What is a Positive Carry

Positive carry is a strategy of holding two offsetting positions and profiting from a price difference. The first position generates an incoming cash flow that is greater than the obligations of the second.

BREAKING DOWN Positive Carry

Similar to arbitrage, positive carries often occur in the currency markets, where interest that investors receive in one currency is more than they have to pay to borrow in another currency.

A more specific example of a positive carry would be borrowing $1000 from the bank at 5% and investing it into a bond paying 6%. Thus, the coupon on the bond would pay more than the interest owing on the loan to the bank, and you pocket the 1% difference.

Positive Carry and Arbitrage

While positive carry can result from differences in valuation, based on the underlying stability or instability of a security’s cash flows, arbitrage exists as a result of market inefficiencies. For example, Company A might trade at $30 on the New York Stock Exchange (NYSE) but $29.95 but on the London Stock Exchange (LSE) simultaneously. A trader can purchase the stock on the LSE and immediately sell the same shares on the NYSE, earning a profit of 5 cents per share.

Advanced technologies such as high frequency and computerized trading has made it for more challenging to profit from such pricing errors in the market. Any fluctuations in similar financial instruments will be quickly caught and corrected.

Positive Carry and the Federal Open Market Committee (FOMC)

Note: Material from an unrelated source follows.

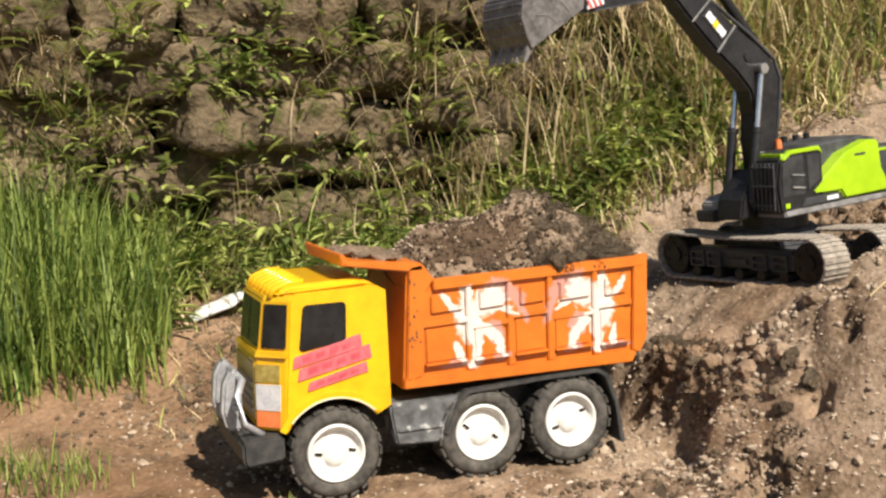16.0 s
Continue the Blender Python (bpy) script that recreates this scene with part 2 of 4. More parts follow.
# ---- mesh helpers ----
def obj_from(name, bm, mat, parent=None, label="", smooth=False):
    me = bpy.data.meshes.new(name)
    bm.normal_update()
    bm.to_mesh(me)
    bm.free()
    me.materials.append(mat)
    if smooth:
        me.polygons.foreach_set("use_smooth", [True] * len(me.polygons))
    ob = new(name, me)
    if parent:
        ob.parent = parent
    if label:
        ob["label"] = label
    return ob


def part(name, bm, mat, parent, label="", smooth=False):
    return obj_from(name, bm, mat, parent, label, smooth)


def bevel(bm, w, seg=2):
    if w:
        edges = [e for e in bm.edges if e.is_manifold and e.calc_face_angle(0) > 0.5]
        bmesh.ops.bevel(bm, geom=edges, offset=w, segments=seg, affect="EDGES", clamp_overlap=True)
    return bm


def block(x0, x1, y0, y1, z0, z1, w=0.002, seg=2):
    bm = bmesh.new()
    bmesh.ops.create_cube(bm, size=1, matrix=Matrix.LocRotScale(((x0 + x1) / 2, (y0 + y1) / 2, (z0 + z1) / 2), None, (x1 - x0, y1 - y0, z1 - z0)))
    return bevel(bm, w, seg)


def prism(outline, y0, y1, w=0.002, seg=2):
    """An outline in x and z, drawn out from y0 to y1."""
    bm = bmesh.new()
    a = [bm.verts.new((x, y0, z)) for x, z in outline]
    b = [bm.verts.new((x, y1, z)) for x, z in outline]
    bm.faces.new(a)
    bm.faces.new(b[::-1])
    n = len(a)
    for i in range(n):
        bm.faces.new((a[i], b[i], b[(i + 1) % n], a[(i + 1) % n]))
    bmesh.ops.recalc_face_normals(bm, faces=bm.faces)
    return bevel(bm, w, seg)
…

Trades involving positive carry are heavily reliant on the policies of the Federal Open Market Committee (or FOMC). The federal open market committee is the branch of the U.S. Federal Reserve Board that determines the nation’s monetary policy, including buying or selling U.S. government securities on the open market. These decisions affect interest rates on securities worldwide.

For example, to tighten the money supply in the United States and decrease the amount available in the banking system, the Fed will decide to sell government securities. Any securities the FOMC purchases will be held in the Fed's System Open Market Account (SOMA). The Federal Reserve Act of 1913 and Monetary Control Act of 1980 granted the FOMC permission to hold these securities until maturity or sell them when they see fit. The Federal Reserve Bank of New York executes all of the Fed's open market transactions.

Wall Street scrutinizes the 8 (secret) annual meetings of the FOMC to figure out if the committee is about to embark on several tightenings, will remain on hold and not change interest rates, or raise rates to slow inflation.